17 December 2012

Love locks on the Hohenzollern



Hohenzollernbrücke is the train bridge that goes across the Rhine river.  From our hotel to the cathedral is roughly 1.5 km, and the entire bridge is covered by locks of all shapes and sizes  (though I did notice that there are many Abus aluminum locks, probably because they come in jewel-tone colours).  

Some of the locks were engraved with names and dates.  Others, like ours, were simple padlocks labeled with sharpie markers.  Almost everyone tried to do something that would make their lock stand out--I thought that adding a green ribbon to ours would make it more visible but apparently so did 2500 other people.    The strangest locks included an actual door panel riveted to the bridge frame, some large aluminum hearts chained to the fence, and some bicycle chains that were piggy-backed by all the locks attached to it. Someone even chained a small grinder to the bridge. 

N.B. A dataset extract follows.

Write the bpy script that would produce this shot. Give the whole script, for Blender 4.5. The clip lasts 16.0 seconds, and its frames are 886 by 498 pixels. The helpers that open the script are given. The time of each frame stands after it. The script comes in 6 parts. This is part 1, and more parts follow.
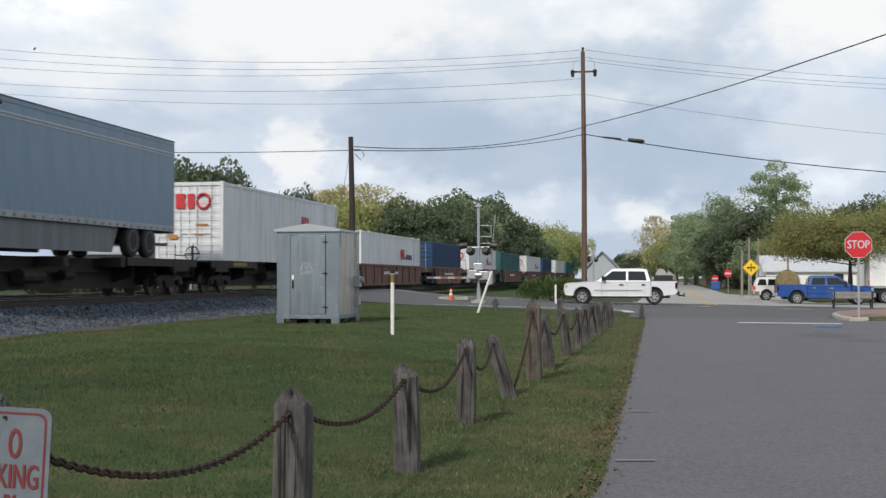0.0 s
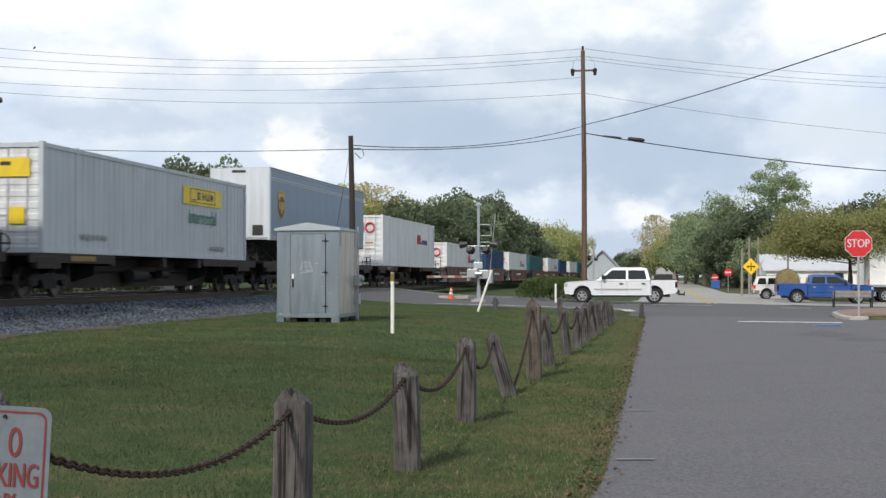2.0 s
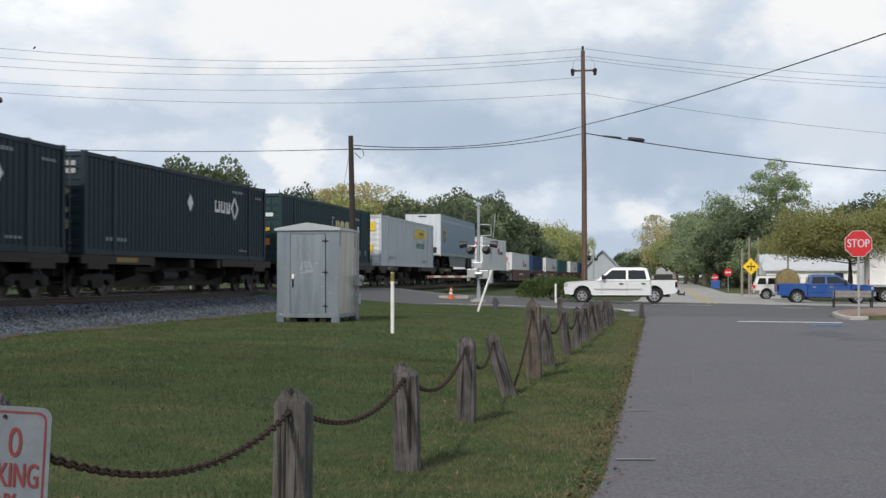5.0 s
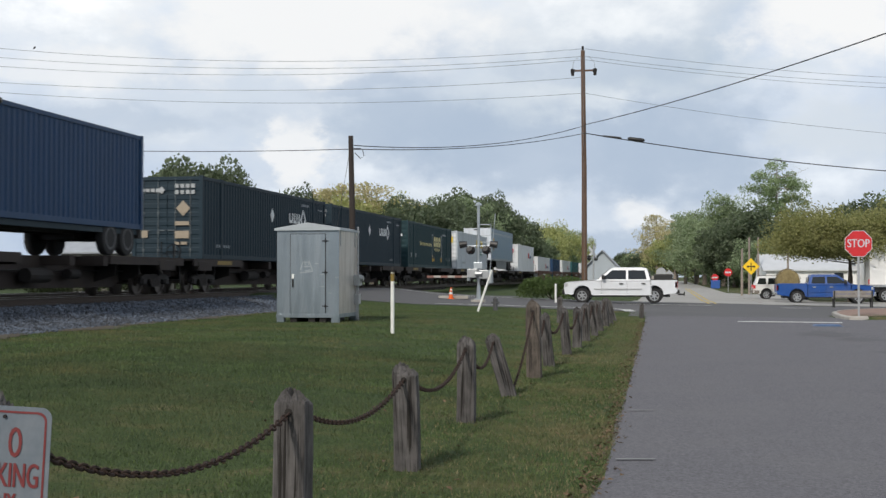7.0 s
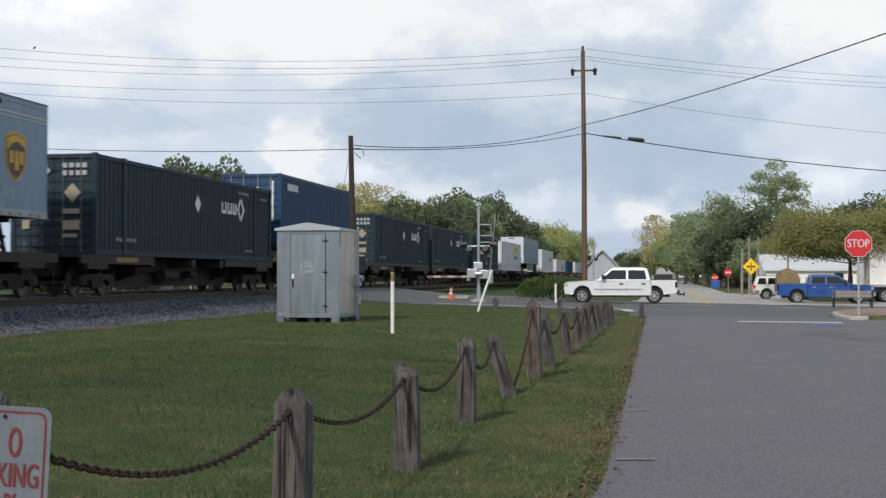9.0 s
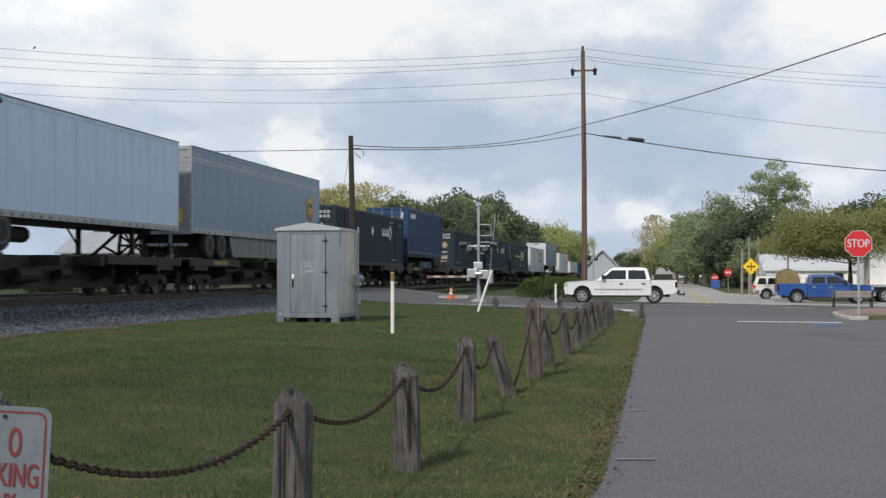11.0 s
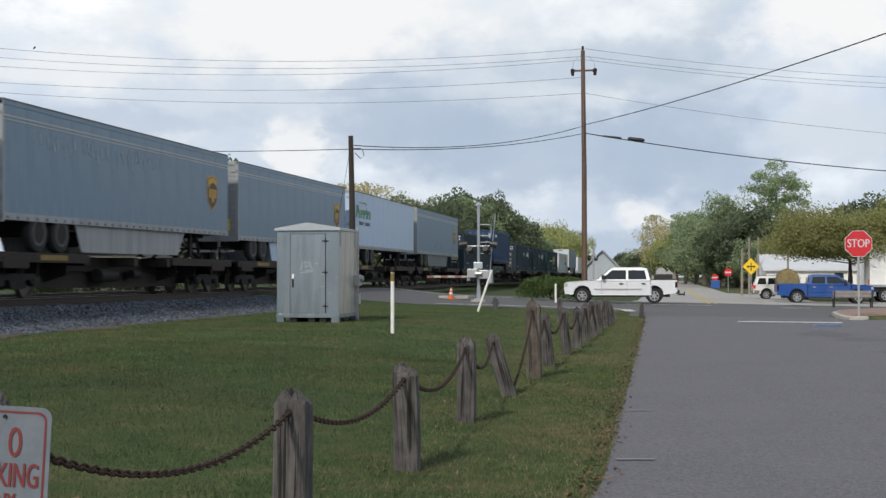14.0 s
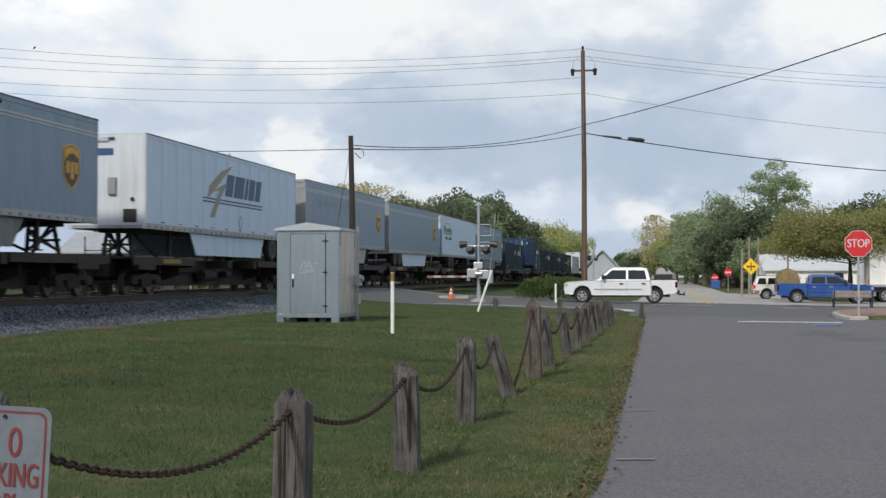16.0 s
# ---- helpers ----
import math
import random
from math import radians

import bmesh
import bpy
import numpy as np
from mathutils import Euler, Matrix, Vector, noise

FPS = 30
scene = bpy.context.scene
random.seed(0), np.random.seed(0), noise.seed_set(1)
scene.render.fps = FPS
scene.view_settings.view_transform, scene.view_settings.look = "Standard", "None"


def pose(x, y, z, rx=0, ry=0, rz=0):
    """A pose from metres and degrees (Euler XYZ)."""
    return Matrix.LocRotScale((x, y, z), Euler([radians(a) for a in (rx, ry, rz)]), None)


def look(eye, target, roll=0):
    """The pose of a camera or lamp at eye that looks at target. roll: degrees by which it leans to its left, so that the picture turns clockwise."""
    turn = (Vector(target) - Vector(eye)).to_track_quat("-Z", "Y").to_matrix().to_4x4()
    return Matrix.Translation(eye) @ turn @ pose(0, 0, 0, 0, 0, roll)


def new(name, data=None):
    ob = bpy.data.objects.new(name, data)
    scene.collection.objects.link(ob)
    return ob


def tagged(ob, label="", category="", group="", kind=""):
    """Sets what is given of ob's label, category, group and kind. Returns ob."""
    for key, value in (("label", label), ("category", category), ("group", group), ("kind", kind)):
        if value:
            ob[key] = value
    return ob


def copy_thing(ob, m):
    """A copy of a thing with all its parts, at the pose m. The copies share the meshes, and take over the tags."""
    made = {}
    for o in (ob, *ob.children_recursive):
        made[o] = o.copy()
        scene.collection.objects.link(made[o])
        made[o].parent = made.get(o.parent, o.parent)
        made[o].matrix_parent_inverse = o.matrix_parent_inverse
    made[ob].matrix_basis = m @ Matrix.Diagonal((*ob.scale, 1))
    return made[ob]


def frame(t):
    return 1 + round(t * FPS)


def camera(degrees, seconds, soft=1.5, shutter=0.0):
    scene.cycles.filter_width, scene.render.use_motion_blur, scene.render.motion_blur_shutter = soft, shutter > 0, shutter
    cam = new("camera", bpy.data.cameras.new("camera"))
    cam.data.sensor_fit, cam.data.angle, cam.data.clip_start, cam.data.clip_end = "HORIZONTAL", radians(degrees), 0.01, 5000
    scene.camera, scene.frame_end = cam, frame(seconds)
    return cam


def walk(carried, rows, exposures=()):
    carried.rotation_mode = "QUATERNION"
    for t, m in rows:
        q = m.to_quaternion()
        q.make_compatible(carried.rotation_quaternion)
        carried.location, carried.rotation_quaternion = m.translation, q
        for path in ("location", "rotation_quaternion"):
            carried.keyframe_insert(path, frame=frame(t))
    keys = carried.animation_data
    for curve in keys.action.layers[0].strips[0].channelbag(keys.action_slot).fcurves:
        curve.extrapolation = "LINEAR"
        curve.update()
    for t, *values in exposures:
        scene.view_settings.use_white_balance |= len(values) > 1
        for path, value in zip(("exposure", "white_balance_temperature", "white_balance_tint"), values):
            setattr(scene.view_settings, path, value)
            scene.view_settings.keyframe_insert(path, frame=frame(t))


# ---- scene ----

We walked that bridge at least twice a day, and it never ceased to be interesting. We always saw couples adding a lock and tossing the keys into the river.  We saw people searching for a lock, older people leaning on each other reading the inscriptions, young people taking pictures.  I found myself wondering if anyone ever came to take a lock off the bridge if things didn't work out. 

There were far too many locks, in my opinion, that had Martin's name.  It's a real comfort though to know that only one matters.  It's on the hotel side of the bridge, right where the bank is, on the panel with the frog lock in the top right corner.  I don't know if I'll ever get back to Cologne, but I want to remember where to look. 

1 comment:

Anonymous said...

That panoramic is wicked cool! Well done.